A high-ranking police officer has urged businesses to be open when they fall victim to cybercrime
Written by Gemma Simpson, Contributor

Businesses must tell the police when they fall victim to e-crime but are often too embarrassed to do so, according to a high-ranking police officer.

Detective chief superintendent Chris Corcoran of North Wales Police, chair of the E-crime Wales Unit and member of the National E-crime Forum, said: "We need to get a true picture of the real problem so we can start to resource it properly, start to link in nationally properly and start to take some informed preventative measures."

Corcoran said: "We can't deal with what we don't know about from a police perspective so — unless people tell us — we can't address the problem."

Police can help by giving e-crime victims advice but businesses and consumers need to come onboard and recognise e-crime is "not high-tech crime but everyday crime", he added.

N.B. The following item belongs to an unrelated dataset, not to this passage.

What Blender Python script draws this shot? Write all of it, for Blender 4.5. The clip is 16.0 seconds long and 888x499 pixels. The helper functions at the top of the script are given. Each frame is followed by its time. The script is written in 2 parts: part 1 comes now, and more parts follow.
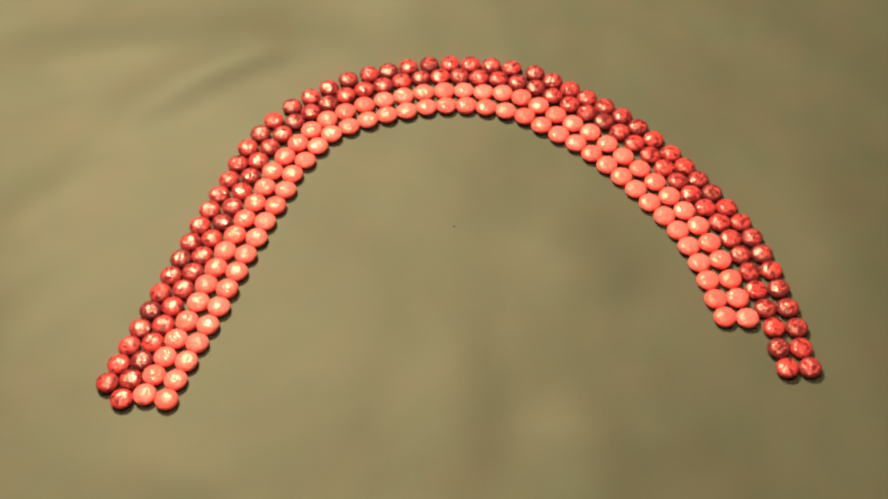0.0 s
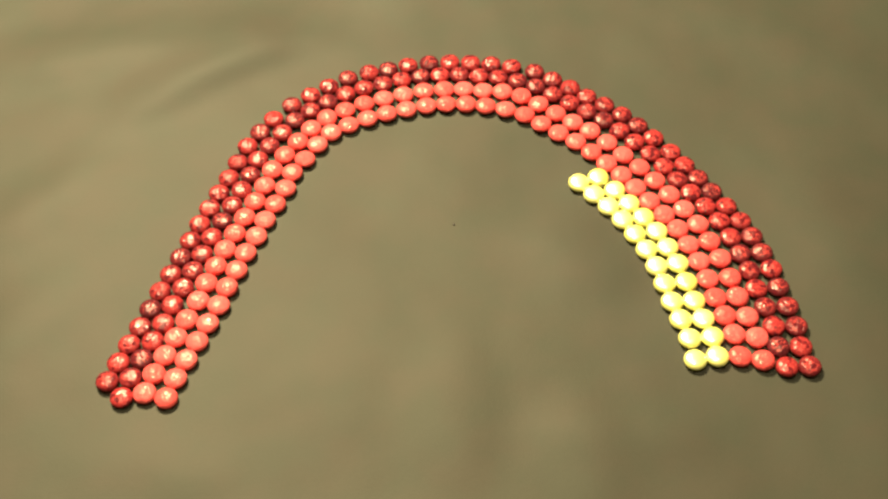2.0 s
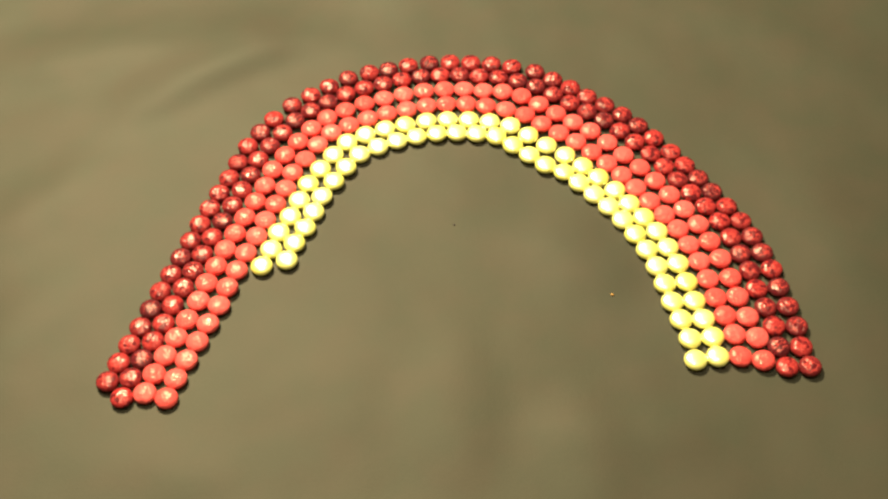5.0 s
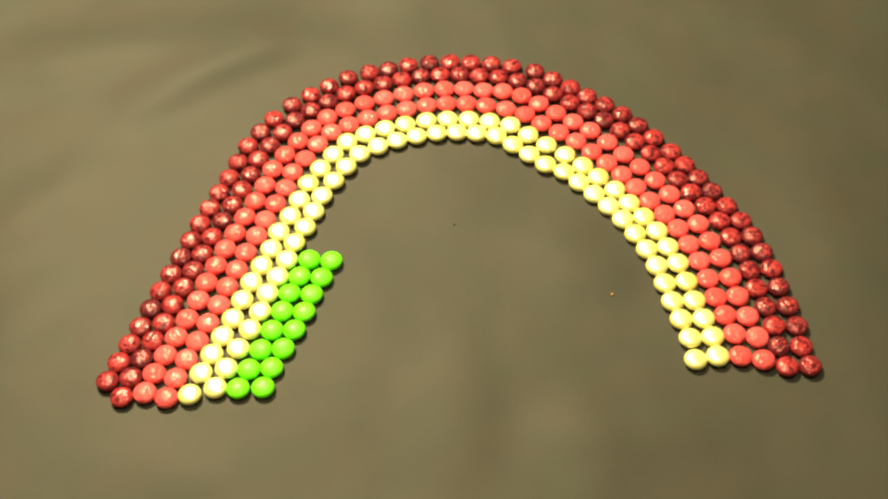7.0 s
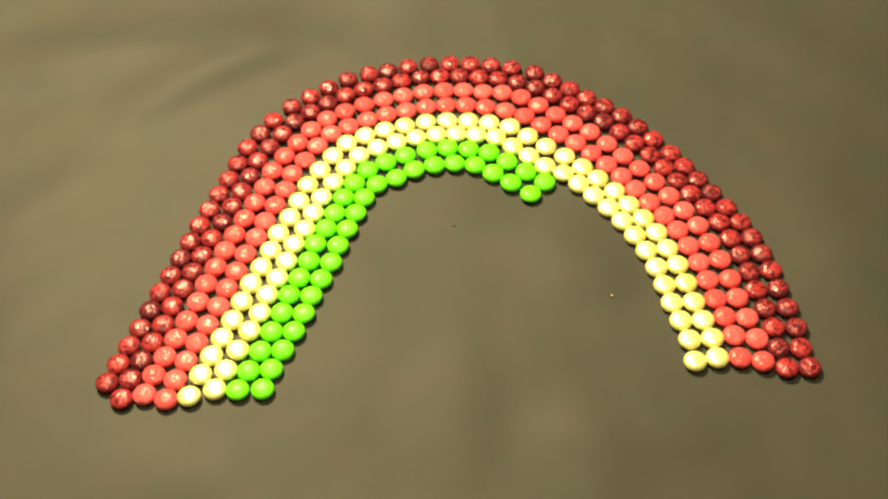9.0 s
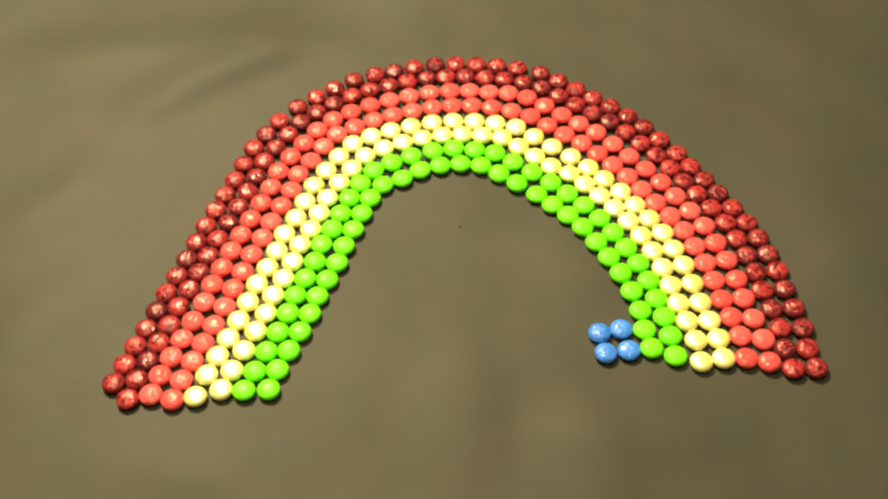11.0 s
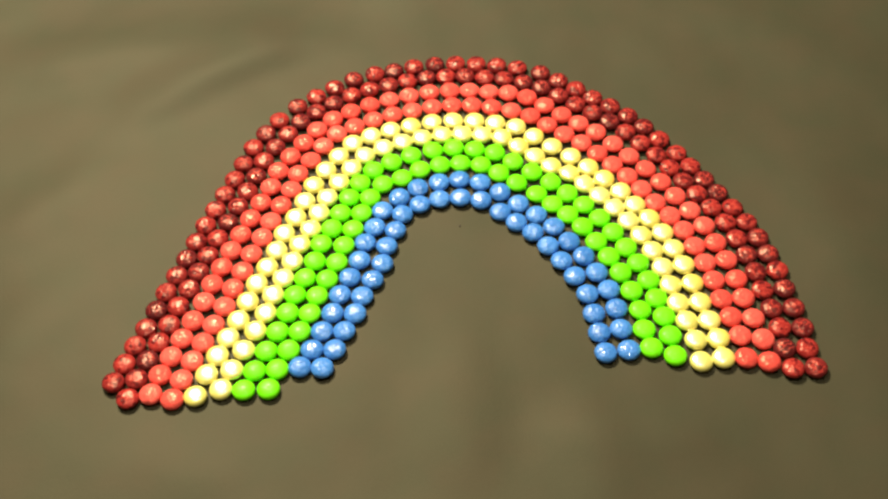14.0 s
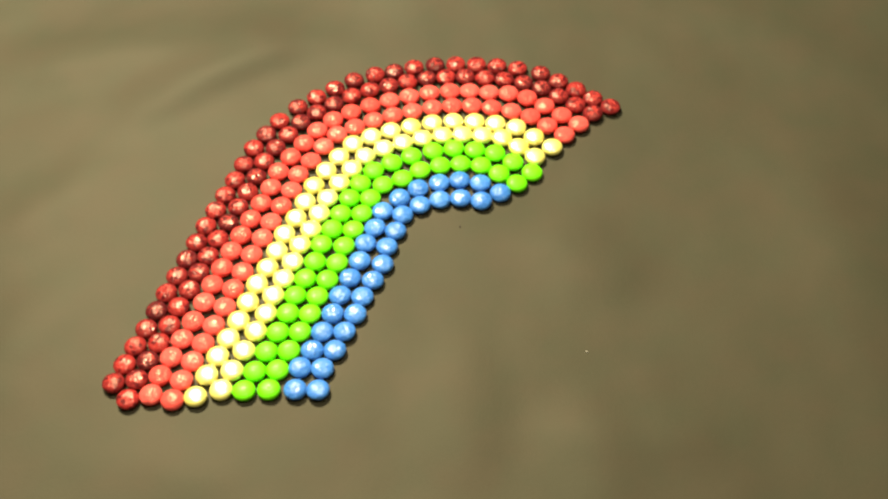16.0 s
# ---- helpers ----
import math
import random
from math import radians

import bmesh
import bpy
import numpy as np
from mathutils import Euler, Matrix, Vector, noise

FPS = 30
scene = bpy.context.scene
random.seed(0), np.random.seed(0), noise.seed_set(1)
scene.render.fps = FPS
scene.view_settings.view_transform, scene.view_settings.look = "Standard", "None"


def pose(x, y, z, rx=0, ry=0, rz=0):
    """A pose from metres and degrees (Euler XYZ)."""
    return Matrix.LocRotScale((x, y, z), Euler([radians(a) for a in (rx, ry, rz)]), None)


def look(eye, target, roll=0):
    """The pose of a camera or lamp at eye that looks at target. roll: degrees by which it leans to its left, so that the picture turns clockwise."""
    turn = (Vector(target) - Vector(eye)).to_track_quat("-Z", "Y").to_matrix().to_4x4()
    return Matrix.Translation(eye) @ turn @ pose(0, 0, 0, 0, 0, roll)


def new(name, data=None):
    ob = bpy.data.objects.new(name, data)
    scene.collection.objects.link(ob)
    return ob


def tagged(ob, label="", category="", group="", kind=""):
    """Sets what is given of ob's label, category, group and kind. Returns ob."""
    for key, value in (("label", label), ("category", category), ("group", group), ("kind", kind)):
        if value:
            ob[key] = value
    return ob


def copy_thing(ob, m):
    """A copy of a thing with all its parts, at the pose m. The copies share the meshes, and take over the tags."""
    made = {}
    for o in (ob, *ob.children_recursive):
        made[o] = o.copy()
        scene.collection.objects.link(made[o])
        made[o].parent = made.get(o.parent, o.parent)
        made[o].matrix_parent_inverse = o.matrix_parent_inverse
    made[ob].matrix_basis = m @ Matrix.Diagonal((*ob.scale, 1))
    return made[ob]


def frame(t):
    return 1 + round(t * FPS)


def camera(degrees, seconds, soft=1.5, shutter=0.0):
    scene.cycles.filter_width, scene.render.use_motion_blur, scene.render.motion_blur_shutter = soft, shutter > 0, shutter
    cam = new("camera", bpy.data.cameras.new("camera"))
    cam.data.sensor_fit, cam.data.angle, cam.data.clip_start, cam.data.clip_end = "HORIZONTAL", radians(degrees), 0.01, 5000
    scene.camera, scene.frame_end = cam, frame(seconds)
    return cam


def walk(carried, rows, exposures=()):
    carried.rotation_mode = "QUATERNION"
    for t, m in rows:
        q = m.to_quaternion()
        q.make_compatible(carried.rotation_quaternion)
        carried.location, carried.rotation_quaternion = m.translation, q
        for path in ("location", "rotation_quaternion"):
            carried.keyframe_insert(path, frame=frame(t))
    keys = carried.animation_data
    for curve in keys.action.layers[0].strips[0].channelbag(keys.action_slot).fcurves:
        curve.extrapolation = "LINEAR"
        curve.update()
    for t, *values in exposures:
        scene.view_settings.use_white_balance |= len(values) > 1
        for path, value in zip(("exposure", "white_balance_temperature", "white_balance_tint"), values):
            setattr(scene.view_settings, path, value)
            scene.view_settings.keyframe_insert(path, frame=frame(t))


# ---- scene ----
# One still camera over a cloth; the tripod shivers by hundredths of a degree between exposures.
cam = camera(38.00, 16.0, soft=2.4)
EYE_HEIGHT, TILT, LEAN = 0.6443, 55.00, -2.00


def aim(nod, swing):
    return pose(0, 0, EYE_HEIGHT, 90 - TILT, 0, 0) @ pose(0, 0, 0, 0, 0, LEAN) @ pose(0, 0, 0, nod, swing, 0)


walk(cam, [
    (0.0, aim(-0.015, -0.249)),
    (0.5, aim(0.034, -0.255)),
    (1.0, aim(-0.063, -0.271)),
    (1.5, aim(-0.103, -0.264)),
    (2.0, aim(-0.081, -0.258)),
    (2.5, aim(-0.010, -0.251)),
    (3.0, aim(-0.024, -0.267)),
    (3.5, aim(-0.066, -0.255)),
    (4.0, aim(-0.060, -0.234)),
    (5.2, aim(-0.080, -0.250)),
    (6.5, aim(-0.093, -0.258)),
    (7.0, aim(-0.093, -0.245)),
    (7.5, aim(-0.062, -0.264)),
    (8.0, aim(-0.052, -0.261)),
    (8.5, aim(-0.107, -0.259)),
    (9.0, aim(-0.022, -0.262)),
    (9.6, aim(-0.040, -0.262)),
    (11.0, aim(0.0, 0.005)),
    (11.5, aim(0.003, 0.009)),
    (12.0, aim(-0.021, -0.021)),
    (12.5, aim(0.021, -0.005)),
    (13.0, aim(-0.000, 0.009)),
    (13.5, aim(0.017, 0.010)),
    (14.0, aim(-0.020, -0.002)),
    (14.5, aim(0.039, 0.004)),
    (15.0, aim(-0.036, 0.008)),
    (15.5, aim(-0.070, 0.021)),
    (16.0, aim(0.003, 0.007)),
], exposures=[
    (0.0, 0.24),
    (1.5, 0.16),
    (3.0, 0.04),
    (4.0, 0.00),
    (6.5, -0.19),
    (8.5, -0.23),
    (12.0, -0.37),
    (13.0, -0.40),
    (13.5, -0.46),
    (14.0, -0.52),
    (14.5, -0.38),
    (15.0, -0.30),
    (16.0, -0.20),
])

# ---- light: a warm lamp behind and two small bulbs overhead, in a closed plain room ----
world = bpy.data.worlds.new("room_air")
world.use_nodes = True
world.node_tree.nodes["Background"].inputs["Color"].default_value = (0.9, 0.85, 0.75, 1)
world.node_tree.nodes["Background"].inputs["Strength"].default_value = 0.02
scene.world = world


def area_lamp(name, eye, target, size, watts, colour):
    data = bpy.data.lights.new(name, "AREA")
    data.shape, data.size, data.energy, data.color = "DISK", size, watts, colour
    ob = new(name, data)
    ob.matrix_world = look(eye, target)
    return ob


area_lamp("main_lamp", (-0.43, 1.30, 1.42), (-0.13, 0.47, 0), 0.19, 80.0, (1.0, 0.91, 0.75))
area_lamp("second_lamp", (0.16, 0.34, 1.62), (-0.04, 0.32, 0), 0.06, 9.0, (1.0, 0.93, 0.80))
area_lamp("third_lamp", (-0.36, 0.34, 1.66), (0.02, 0.30, 0), 0.055, 6.0, (1.0, 0.93, 0.80))


# ---- materials ----
def material(name):
    m = bpy.data.materials.new(name)
    m.use_nodes = True
    return m, m.node_tree.nodes, m.node_tree.links, m.node_tree.nodes["Principled BSDF"]


def noise_node(nodes, links, scale, detail=3.0, coords="Object", rough=0.5, offset=None):
    tc = nodes.new("ShaderNodeTexCoord")
    n = nodes.new("ShaderNodeTexNoise")
    n.inputs["Scale"].default_value, n.inputs["Detail"].default_value, n.inputs["Roughness"].default_value = scale, detail, rough
    if offset:
        add = nodes.new("ShaderNodeVectorMath")
        links.new(tc.outputs[coords], add.inputs[0])
        links.new(offset, add.inputs[1])
        links.new(add.outputs[0], n.inputs["Vector"])
    else:
        links.new(tc.outputs[coords], n.inputs["Vector"])
    return n


def ramp_node(nodes, links, source, stops):
    r = nodes.new("ShaderNodeValToRGB")
    els = r.color_ramp.elements
    while len(els) < len(stops):
        els.new(0.5)
    for e, (p, c) in zip(els, stops):
        e.position, e.color = p, (*c, 1)
    links.new(source, r.inputs["Fac"])
    return r


def cloth_material():
    m, nodes, links, b = material("olive_cloth")
    big = noise_node(nodes, links, 7.0, 4.0)
    r = ramp_node(nodes, links, big.outputs["Fac"], [(0.30, (0.051, 0.0455, 0.0240)), (0.50, (0.057, 0.051, 0.0270)), (0.72, (0.063, 0.055, 0.0295))])
    fine = noise_node(nodes, links, 900.0, 2.0)
    mix = nodes.new("ShaderNodeMix")
    mix.data_type, mix.blend_type = "RGBA", "OVERLAY"
    mix.inputs["Factor"].default_value = 0.07
    mid = noise_node(nodes, links, 26.0, 3.0)
    tints = ramp_node(nodes, links, mid.outputs["Fac"], [(0.35, (0.93, 1.0, 0.98)), (0.65, (1.06, 1.0, 1.0))])
    hue = nodes.new("ShaderNodeMix")
    hue.data_type, hue.blend_type = "RGBA", "MULTIPLY"
    hue.inputs["Factor"].default_value = 1.0
    links.new(r.outputs["Color"], hue.inputs["A"])
    links.new(tints.outputs["Color"], hue.inputs["B"])
    links.new(hue.outputs["Result"], mix.inputs["A"])
    links.new(fine.outputs["Fac"], mix.inputs["B"])
    links.new(mix.outputs["Result"], b.inputs["Base Color"])
    b.inputs["Roughness"].default_value = 0.58
    b.inputs["Specular IOR Level"].default_value = 0.24
    b.inputs["Specular Tint"].default_value = (0.95, 0.82, 0.5, 1)
    slub = noise_node(nodes, links, 220.0, 3.0)
    add = nodes.new("ShaderNodeMath")
    add.operation = "ADD"
    links.new(slub.outputs["Fac"], add.inputs[0])
    links.new(fine.outputs["Fac"], add.inputs[1])
    bump = nodes.new("ShaderNodeBump")
    bump.inputs["Strength"].default_value, bump.inputs["Distance"].default_value = 0.12, 0.0004
    links.new(add.outputs[0], bump.inputs["Height"])
    links.new(bump.outputs["Normal"], b.inputs["Normal"])
    return m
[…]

The UK no longer has a standalone reporting body to deal with e-crime occurrences. Such a body did exist but was incorporated into SOCA (the Serious Organised Crime Agency) last year.

Wales set up its own e-crime steering group three years ago to begin taking action against cybercrimes and recently rolled out a management team to advise and support e-crime victims.

Corcoran added that Welsh businesses are "over the moon" about this service and prefer the personal contact and ownership a region-specific body brings.